How Instagram Affects Your Memory

Someone taking a photo with their phone of "Instagram" on a wall
Culture

From particularly appealing lunches to a Pic Stitch of way too adorable pets in winter sweaters, we now document nearly every facet of our lives, but a new study published in the journal of Psychological Science seems to suggest that taking photos robs us of the memories. Does this mean a well-used Instagram account and full photo-stream indicate self-imposed amnesia about our lives? Of course not, but that didn’t stop a flurry of doomsday articles last week.

Multiple sources, from The Atlantic to The Telegraph, warned us about the memory stealing effects of Instagram.

"The act of photographing the object appears to enable people to dismiss the object from memory," read the study and many of the articles that reported on it.

I’m going to go ahead and guess that no one shut down their account due to fear of memory dismissal via photography, but here’s why you shouldn’t feel guilty about the next picture you upload.

In the experiment undergraduates were taken on a tour of Bellarmine Museum of Art and given digital cameras. They were asked to take photographs of some works of art, while only being allowed to observe others. The next day they were tested on their ability to recall the art they saw.

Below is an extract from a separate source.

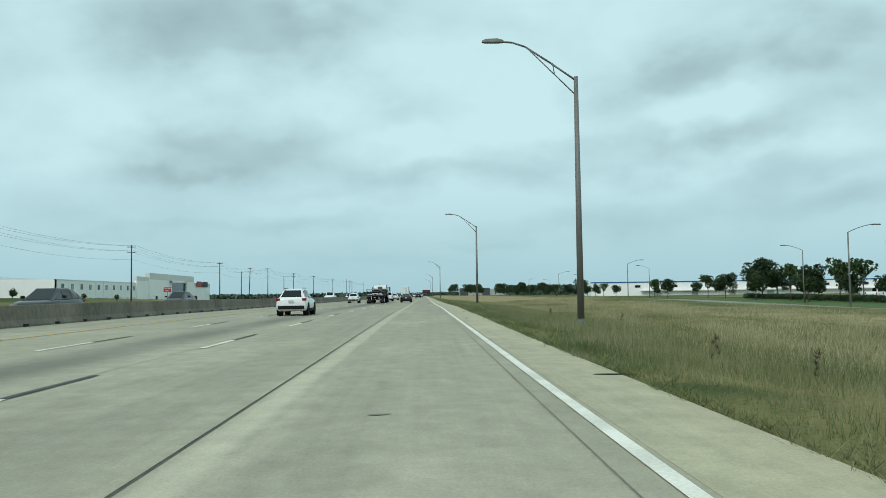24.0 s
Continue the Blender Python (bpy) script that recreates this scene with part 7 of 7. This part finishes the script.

The participants were much better at remembering the art they observed compared to the art they photographed. So, our digital lifestyle of snapping pictures and sharing them constantly, must be making it harder to recall the details of our lives and make lasting memories, right?

Totally wrong.

The science is solid, but the groundbreaking interpretation in most media sources is more than a little shaky. Picture taking isn’t new. We’ve all been in many awkward family pictures commemorating birthdays, holidays, and vacations. True, we can take pictures more easily now, but the act of taking a picture is the same. On occasion, we revisit these photos to jog our memory of the events. The study mentioned earlier doesn’t address memory recall after reviewing the photos and other studies have shown reviewing material improves information recall.

Photographs are just another way of outsourcing our information. We already do this in many other areas of life. Remember in middle school when you had everyone’s phone number memorized? Now that you have your contacts stored in your cell phone, how many numbers do you have memorized? It’s probably not very many, and is also an example of cognitive outsourcing. Likewise, I’m embarrassingly dependent on Google maps. If it’s more than two blocks away, you can bet I’m using GPS to get there.

This reliance on technology doesn’t make us dumb or less human. We are just pairing our mental capabilities with technology, but the fear of this coupling is also not new. Even Socrates worried about society writing thoughts down instead of memorizing them: "If men learn this [writing], it will implant forgetfulness in their souls; they will cease to exercise memory because they rely on that which is written, calling things to remembrance no longer from within themselves, but by means of external marks."

Like print replaced memorization, and keyboards replaced pens, technology helps us live our lives more efficiently, not necessarily more forgetfully.